Q&A: Custom Data in QuantConnect

Q: Can I use data with a resolution lower than Daily (e.g., Minute)?
A: Yes. In initialize, change Resolution.DAILY to Resolution.MINUTE. In your reader method, ensure your date parsing includes hours and minutes (e.g., "%Y-%m-%d %H:%M").

Q: My CSV has a header row. How do I handle it?
A: The reader method processes every line. If the first line contains text headers (like "Date,Open..."), the float() conversion will fail. The try-except block in the example above handles this gracefully by returning None, which tells Lean to skip that line.

Q: How do I access the data in on_data?
A: The data is passed via the Slice object. You can access it using the symbol object created in initialize (e.g., data[self.symbol]) or by using the string ticker (e.g., data["MY_CUSTOM_TICKER"]).

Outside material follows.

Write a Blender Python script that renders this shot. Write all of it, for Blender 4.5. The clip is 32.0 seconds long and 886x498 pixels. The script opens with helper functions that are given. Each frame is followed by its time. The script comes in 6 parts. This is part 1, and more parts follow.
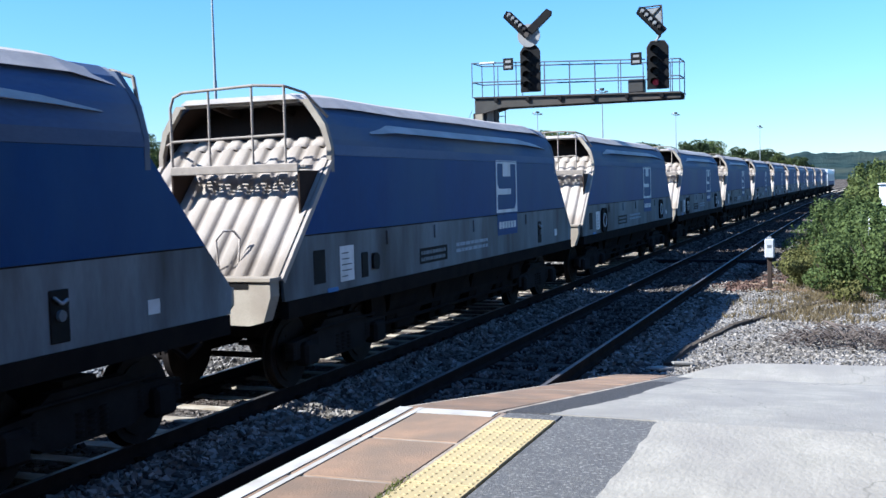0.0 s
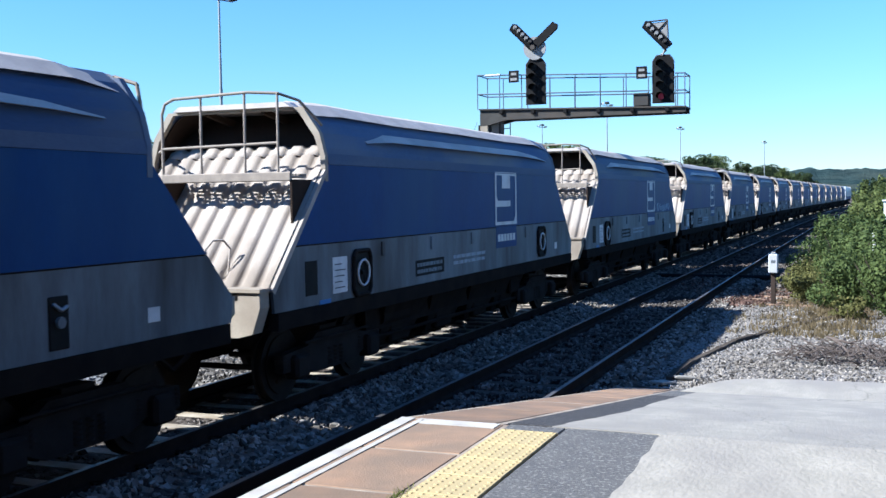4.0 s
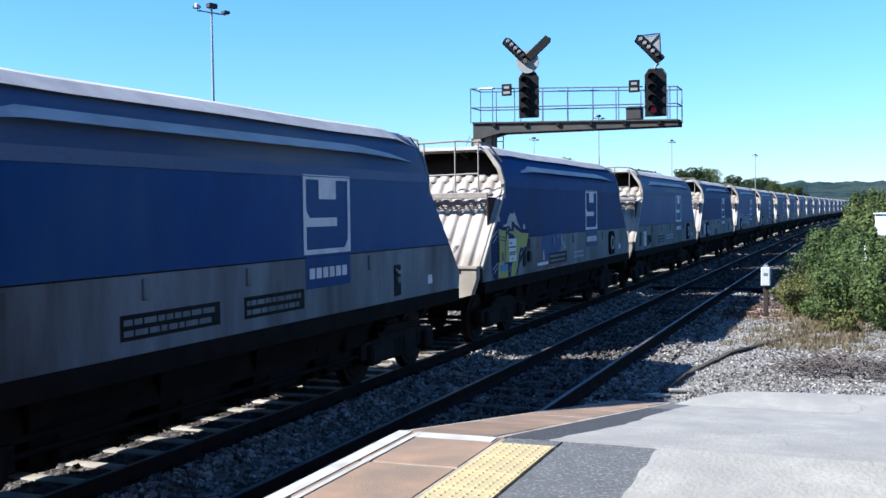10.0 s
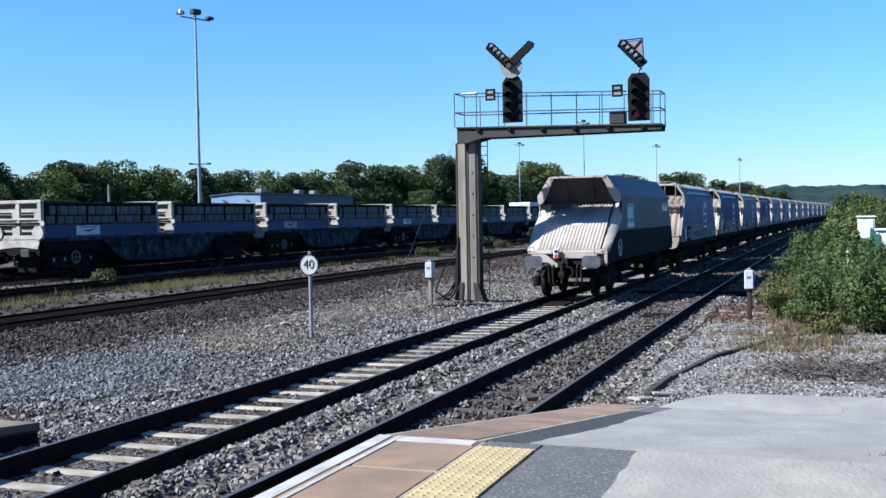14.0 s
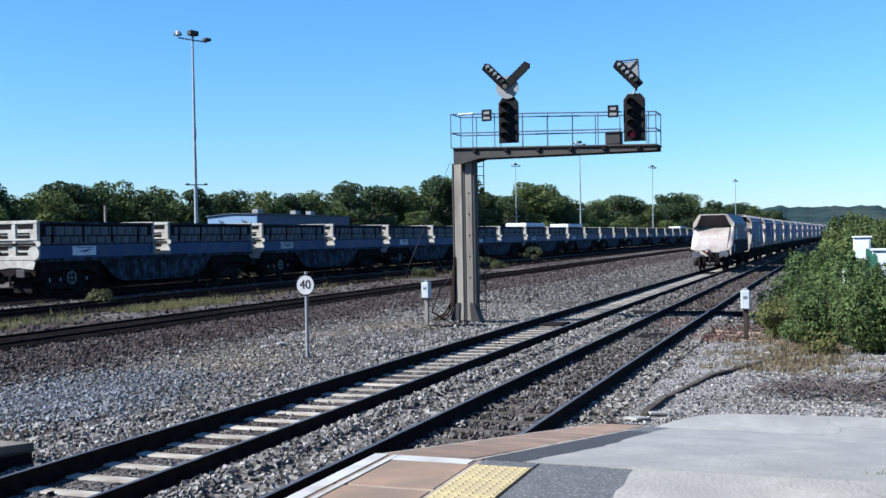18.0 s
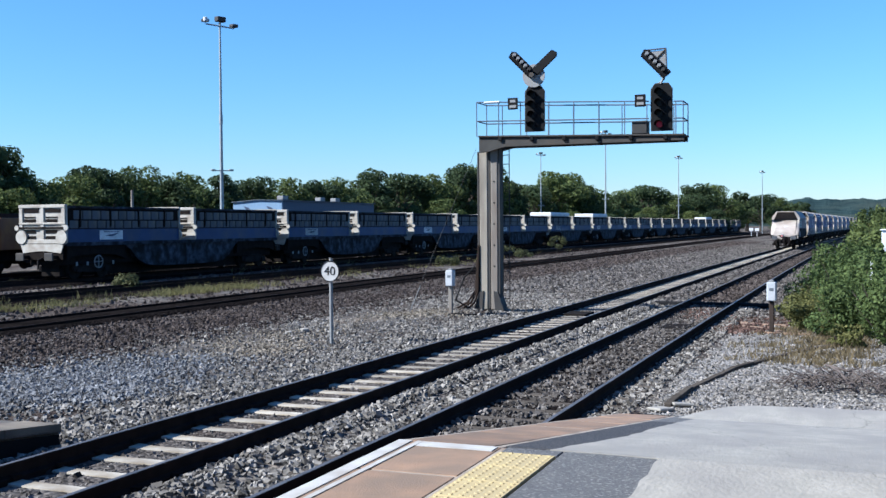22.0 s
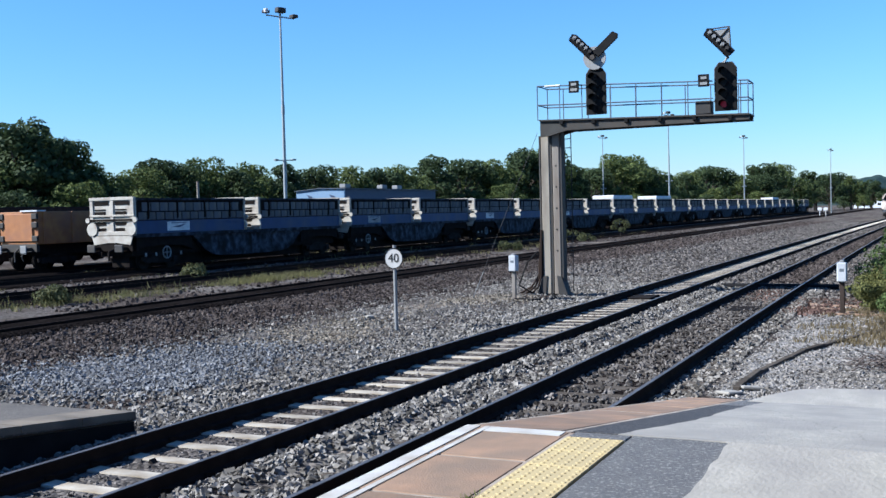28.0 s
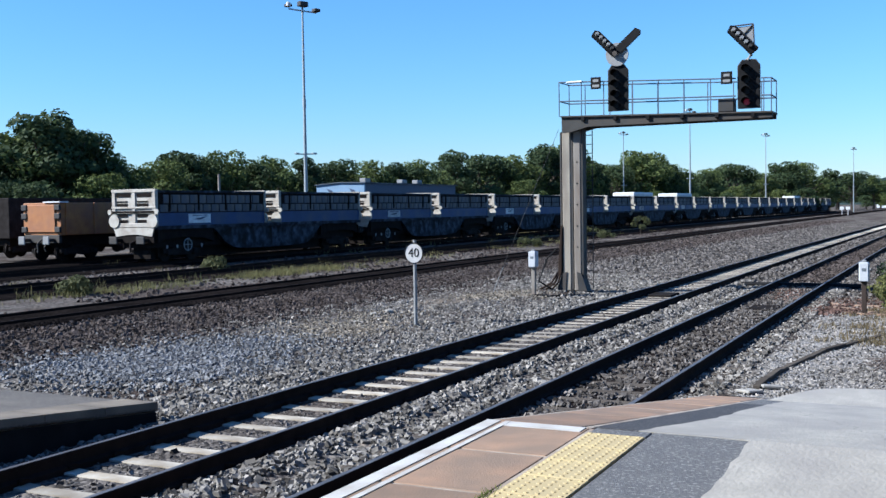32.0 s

Q: Why is my custom data not appearing in the backtest?
A: Common reasons include:

  1. Date Range: The set_start_date and set_end_date do not cover the dates inside your CSV.
  2. Parsing Error: The reader method is failing silently. Add print(line) inside the reader to debug.
  3. Value Property: You forgot to set data.value = ... in the reader.